De-icing of high-voltage power lines again demonstrates versatile electrode configurations. The multiple transmission wires suspended from each tower can be used to create high-frequency electric fields between parallel wires, heating any ice on the wires. A method which automatically switches the heating effect "on" and "off"—thus saving power during non-icing conditions—is also in development.

Power Lines and Ice Storm Damage
January 1998, one storm, $5 billion in damages.
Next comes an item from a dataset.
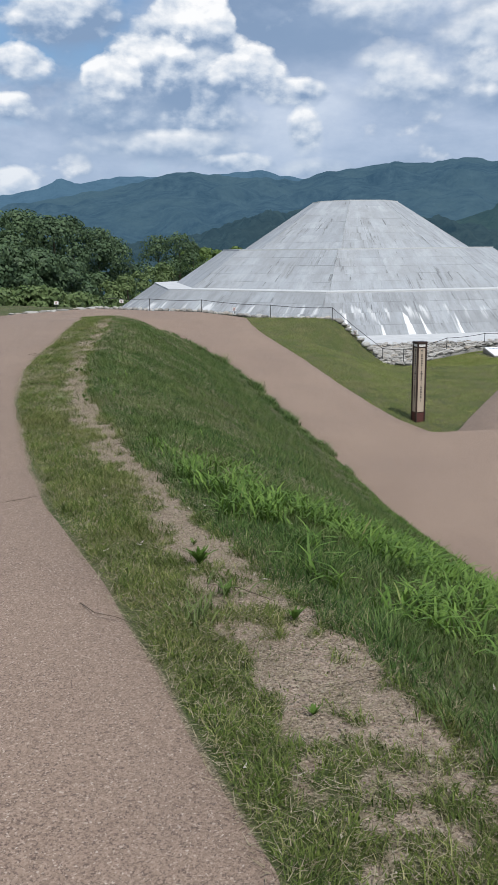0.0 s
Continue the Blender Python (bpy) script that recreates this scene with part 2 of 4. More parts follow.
def tuff(n, p, b):
    uv = slope_map(n)
    own = n.add("ShaderNodeObjectInfo").outputs["Random"]
    isl = n.add("ShaderNodeNewGeometry").outputs["Random Per Island"]
    pick = n.math("FRACT", n.math("ADD", n.math("MULTIPLY", own, 7.3), isl))
    base = n.ramp(pick, (0.0, (0.304, 0.328, 0.356)), (0.6, (0.330, 0.355, 0.384)), (1.0, (0.352, 0.376, 0.404)))
    cloud = n.noise(uv, 0.55, 7.0, 0.66)
    base = n.mix(n.ramp(cloud, (0.36, 0.75), (0.56, 0.0)), base, (0.265, 0.280, 0.295))
    base = n.mix(n.ramp(cloud, (0.60, 0.0), (0.76, 0.30)), base, (0.45, 0.465, 0.48))
    mottle = n.noise(n.scaled(uv, 1.0, 0.6, 1.0), 3.2, 7.0, 0.7)
    base = n.mix(n.ramp(mottle, (0.36, 0.48), (0.54, 0.0)), base, (0.225, 0.236, 0.248))
    base = n.mix(n.ramp(mottle, (0.62, 0.0), (0.72, 0.28)), base, (0.47, 0.48, 0.49))
    bands = n.noise(n.scaled(uv, 1.5, 0.10, 1.0), 1.0, 5.0, 0.62)
    base = n.mix(n.ramp(bands, (0.48, 0.0), (0.64, 0.50)), base, (0.225, 0.240, 0.258))
    base = n.mix(n.ramp(bands, (0.32, 0.35), (0.44, 0.0)), base, (0.43, 0.45, 0.475))
    # rain runs: long down the slope, narrow across it, broken up
    spots = n.noise(n.scaled(uv, 0.42, 0.55, 1.0), 1.0, 4.0, 0.6)
    runs = n.noise(n.scaled(uv, 4.6, 0.34, 1.0), 1.0, 6.0, 0.66)
    thin = n.noise(n.scaled(uv, 6.5, 0.22, 1.0), 1.0, 5.0, 0.64)
    base = n.mix(n.math("MULTIPLY", n.ramp(runs, (0.48, 0.0), (0.64, 0.62)), n.ramp(spots, (0.45, 0.0), (0.57, 1.0))), base, (0.185, 0.192, 0.198))
    base = n.mix(n.math("MULTIPLY", n.ramp(thin, (0.58, 0.0), (0.63, 0.70)), n.ramp(spots, (0.50, 0.0), (0.57, 1.0))), base, (0.100, 0.106, 0.113))
    # stains that creep along some of the joints
    local = n.add("ShaderNodeSeparateXYZ", Vector=joint_map(n))
    across = n.math("ABSOLUTE", n.math("SUBTRACT", local.outputs[0], 0.5))
    down = n.math("ABSOLUTE", n.math("SUBTRACT", local.outputs[1], 0.5))
    creep = n.noise(n.scaled(uv, 1.5, 0.7, 1.0), 1.0, 5.0, 0.7)
    side_ = n.math("MULTIPLY", n.ramp(across, (0.450, 0.0), (0.488, 0.75)), n.ramp(creep, (0.52, 0.0), (0.61, 1.0)))
    base = n.mix(side_, base, (0.085, 0.088, 0.092))
    level = n.noise(n.scaled(uv, 0.8, 1.1, 1.0), 1.0, 5.0, 0.7)
    base = n.mix(n.math("MULTIPLY", n.ramp(down, (0.484, 0.0), (0.497, 0.5)), n.ramp(level, (0.48, 0.06), (0.60, 1.0))), base, (0.140, 0.145, 0.150))
    grain = n.noise(p, 22.0, 6.0, 0.72)
    base = n.mix(n.ramp(grain, (0.32, 0.22), (0.6, 0.0)), base, (0.24, 0.245, 0.25))
    n.put(b, "Base Color", base)
    bump(n, b, grain, 0.35, 0.01)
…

Of all power outages, approximately 25% are due to ice/snow.

Co-invented by Dartmouth Engineering Professor Charles Sullivan, the power line de-icing application is being developed by Ice Engineering LLC along with Goodrich Aerospace and the New York Power Authority, will soon begin full-scale development of power line de-icers, including a special plastic coating that heats automatically whenever ice forms on the coating's surface.

Sweden's Uddevalla Bridge
Sweden's Uddevalla Bridge

Petrenko's PETD method was put to the test in Sweden where a brand-new 1712-meter-long "cable stayed" bridge (construction completed in 2000) is experiencing major problems with icing. The $250 million publicly-funded bridge currently must be closed down for significant periods of time during the winter months due to dangerous chunks of ice falling at random off the towers and cables from heights of up to 140 meters. The first tests of PETD on a few cables and one pylon demonstrated instant de-icing action at very low energy consumption as compared with conventional de-icers. (See video clip.)

Overall, ice constitutes a major toll on society—airplanes downed, grounded, or rerouted, car accidents on icy bridges, power outages, ships capsized—so much so that it's difficult to quantify. "It's all very exciting and is keeping me very busy!" says Petrenko, "The Army Research Office (ARO) was the first to recognize that an investment in basic research was the place to start to solve this problem. Soon after, the National Science Foundation added its support, and that approach has worked very well!"